KDE Plasma 6.6 Beta 2 – What’s Fixed and What Still Needs Tuning
The second beta of KDE Plasma 6.6 landed this week with a long list of bug‑fixes and three brand‑new modules. In this article I’ll point out the changes that will actually affect your daily workflow, warn you about the bits that feel like unnecessary fluff, and give a quick recipe for testing the build without breaking your main install.
New modules that deserve a look
- plasma-login-manager – The login manager has been stripped of legacy code and now talks directly to systemd. If you’ve ever been annoyed by the “session not found” error after a custom SDDM theme, this should finally put an end to it.
- plasma-keyboard – A full‑screen on‑screen keyboard that works out of the box on Wayland. I tried it on my Surface Pro 9 and the typing latency is barely noticeable, which makes it viable for occasional tablet use.
- plasma-setup – An installer‑style wizard that guides you through common first‑time tweaks (default apps, theme, privacy settings). It’s handy if you spin up a fresh VM just to test the beta.
These modules are optional; they won’t be installed unless you pull them in manually, so you can keep your current login stack if you prefer.
Bug‑fixes that actually improve stability
- KWin fullscreen overlay bug – The patch removes the token requirement for fullscreen overlays. I hit this on a game that tried to pop a HUD while running under Wayland; after the fix the HUD appears without crashing KWin.
- Gamecontroller plugin division‑by‑zero guard – A stray ENODEV error used to bring my old Xbox controller driver down, leaving the whole session unresponsive. The new guard keeps the plugin alive and lets other input devices continue working.
- Backends/drm hardware cursor fix – On GPUs that lack modifier support the cursor would flicker or disappear after a mode switch. The update forces low‑bandwidth formats only on the primary plane, which solved the problem on my Intel Xe graphics.

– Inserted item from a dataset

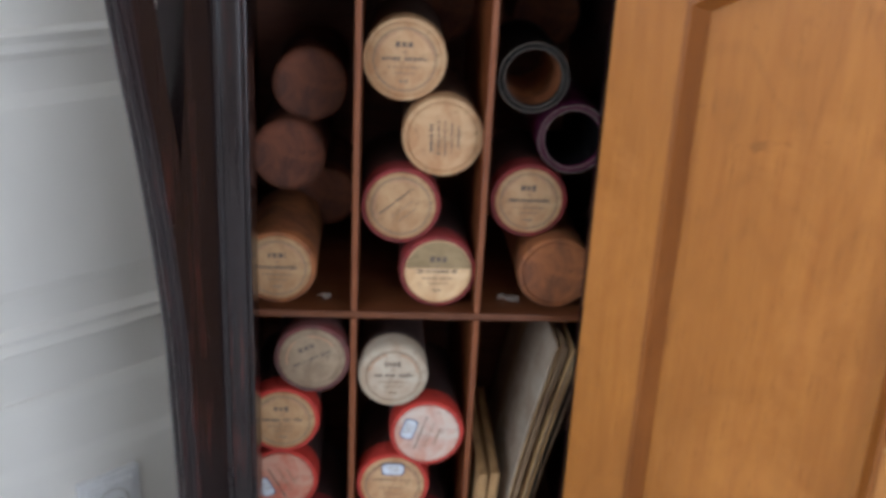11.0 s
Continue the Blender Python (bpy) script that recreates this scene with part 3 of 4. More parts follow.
# cornice: reeded underside, thick rounded slab with four ears, stepped top
bm = bmesh.new()
moulding(bm, CX, FY, BY, [(-0.01, 0.992), (0.010, 0.992), (0.014, 0.9945), (0.014, 0.9985), (0.011, 1.0005), (0.018, 1.0035), (0.020, 1.007), (0.018, 1.0105), (0.024, 1.0135), (0.03, 1.0185), (0.03, 1.022)])
part("cornice_reeding", bm, EBONY_H, cab)
bm = bmesh.new()
moulding(bm, CX, FY, BY, [(0.02, 1.0223), (0.036, 1.0235), (0.044, 1.0275), (0.0475, 1.033), (0.0475, 1.038), (0.044, 1.0425), (0.038, 1.043), (0.02, 1.0435)])
part("cornice_slab", bm, EBONY_H, cab, smooth=True)
bm = bmesh.new()
moulding(bm, CX, FY, BY, [(0.02, 1.0437), (0.034, 1.0437), (0.036, 1.0475), (0.034, 1.0515), (0.028, 1.0535), (0.026, 1.0565), (0.028, 1.0605), (0.024, 1.0635), (0.016, 1.065), (0.017, 1.0685), (0.016, 1.0715), (0.010, 1.0735), (0.008, 1.0765), (0.0, 1.0775)])
part("stepped_top", bm, EBONY_H, cab)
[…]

- Discover flatpak debug output – If Resolve fails it now prints a clear message instead of spamming the journal. This saved me an hour of chasing phantom errors when I tried to install krita from Flathub.
These fixes feel less like cosmetic polish and more like essential plumbing that keeps the desktop usable under real‑world conditions.
Where the beta feels bloated
- Aurorae menu button tweak – The commit simply flips a flag in the theme engine. It doesn’t add any functionality, yet it bumps the version number for a change most users will never notice.
- Plasma‑browser‑integration waterfox support – Adding another browser to the whitelist is nice on paper but the code path is rarely exercised; I haven’t seen a single site that actually benefits from this entry.
If you’re looking to keep your system lean, feel free to skip these packages when building the beta. They don’t affect core functionality.
Safely testing Plasma 6.6 Beta 2
- Create a separate user – Log in as a throw‑away account so any misbehaving plasmashell instance won’t touch your main profile.
- Install into /opt – Use cmake -DCMAKE_INSTALL_PREFIX=/opt/plasma66beta .. and point $PATH and $XDG_DATA_DIRS to that location. This isolates the beta from the stable packages managed by your distro.
- Run plasmashell --replace – If something goes south you can kill the session with killall plasmashell and fall back to the original desktop without a reboot.
I ran this routine on an Arch box that still runs the stable 6.5 series; after a quick restart everything behaved as expected, and I could switch between the two versions by toggling my environment variables.
Bottom line
KDE Plasma 6.6 Beta 2 feels like a solid step toward the final release. The new login manager, on‑screen keyboard, and setup wizard are genuine improvements, while most of the bug‑fixes address crashes that I’ve personally run into. A few minor changes add little value, but they’re easy to ignore if you prefer a trimmed‑down build.